Aline T.K.M. | @aline_tkm 01/01/2016Talita poderia muito bem ser o retrato de cada um de nós, algumas décadas mais adiante“Minha boca já não merece beijos. Meu rosto perdeu o viço, meu corpo não seduz mais.” É assim que, em determinado momento, Talita expressa seus sentimentos enquanto rememora os versos de um poema de Pessoa. À beira dos sessenta e do ano 2000.
A vida de Talita passa diante de seus olhos em memórias vívidas de sua infância e juventude. Deixada ainda menina pela mãe na casa dos avós, ela narra as dores, esperanças e aventuras de uma vida experimentada no Rio de Janeiro da segunda metade do século 20, vida que daria um bom romance. De fato, Talita passa a escrever suas lembranças, revivendo os períodos de sofrimento e os de felicidade que se intercalam em sua trajetória.
Entre a dualidade da relação com a mãe e o sofrimento relacionado ao próprio filho, Talita – “a bela Helena” – percorre caminhos sinuosos de adultério, intrigas e desencontros. E ainda há Laerte, uma paixão que aparece e desaparece de sua vida inúmeras vezes, mas cujos rastros jamais se apagam completamente.
Se a princípio eu não tinha ideia sobre o que esperar da leitura, A Bela Helena se revelou uma ótima companhia durante aqueles três ou quatro dias em que devorei o livro. Presente e passado se alternam, descortinando períodos da vida de uma mulher que busca pela felicidade. Ausências e perdas, casamentos fracassados, o afastamento do filho pequeno; a vida de Talita, cuja adolescência se passou nos “anos dourados”, é repleta de grandes traumas e decepções. A trajetória dessa mulher dolorida e forte, mas um tanto solitária, envolve quem a lê e por alguns instantes faz pensar sobre o tempo, sobre o processo necessário e quase nunca indolor que é amadurecer e ingressar na terceira idade.
A prosa gostosa da autora Miriam Mambrini aproxima ainda mais protagonista e leitor, o que faz com que certos momentos da trama – em especial, os mais dolorosos – toquem fundo e deixem resquícios de uma dorzinha aqui dentro.
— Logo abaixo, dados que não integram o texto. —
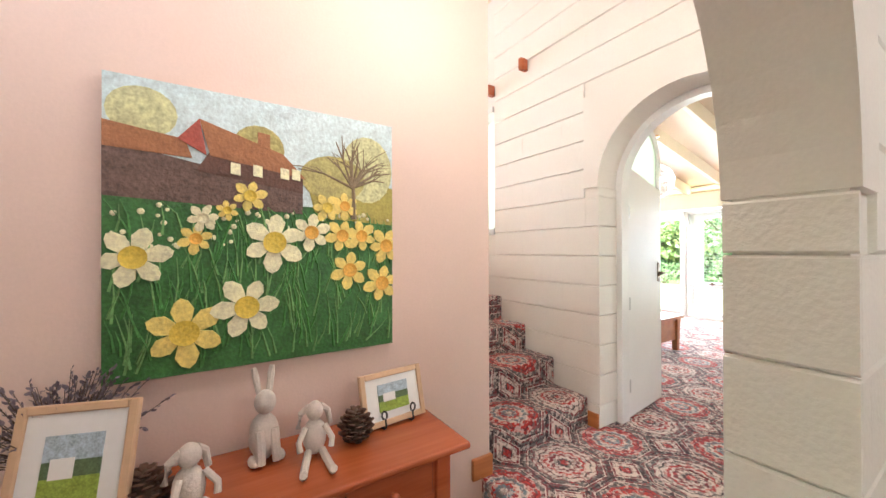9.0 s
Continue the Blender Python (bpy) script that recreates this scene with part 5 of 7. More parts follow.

Mas, ponto bom e superválido mencionar, o romance não cai no dramalhão que poderíamos – com certo preconceito, confesso – esperar de histórias que trazem a trajetória de vida de protagonistas sofridas.
Se não traz material para uma reflexão mais profunda, A Bela Helena ao menos faz olhar para as lembranças e pensamentos da protagonista e trazê-los para dentro de si, numa constatação do que é o tempo e do que ele – e nossas próprias escolhas – pode fazer com nossas vidas.
LEIA PORQUE...
Talita, “a bela Helena” e a protagonista deste romance, é o retrato de uma mulher forte, já endurecida da vida e que, como todo ser humano na face da Terra, fez escolhas acertadas e outras nem tanto, bem como sofreu as consequências de escolhas de outras pessoas. Talita poderia muito bem ser o retrato de cada um de nós, algumas décadas mais adiante.
DA EXPERIÊNCIA...
Leitura rápida e gostosa. Foi meu primeiro contato com a escrita de Miriam Mambrini e o saldo foi positivo.
FEZ PENSAR EM...
As mudanças no Rio Janeiro ao longo das décadas em paralelo ao decorrer da vida da protagonista. Este é um caso em que o pano de fundo faz diferença e conversa diretamente com a trama – gosto de livros assim.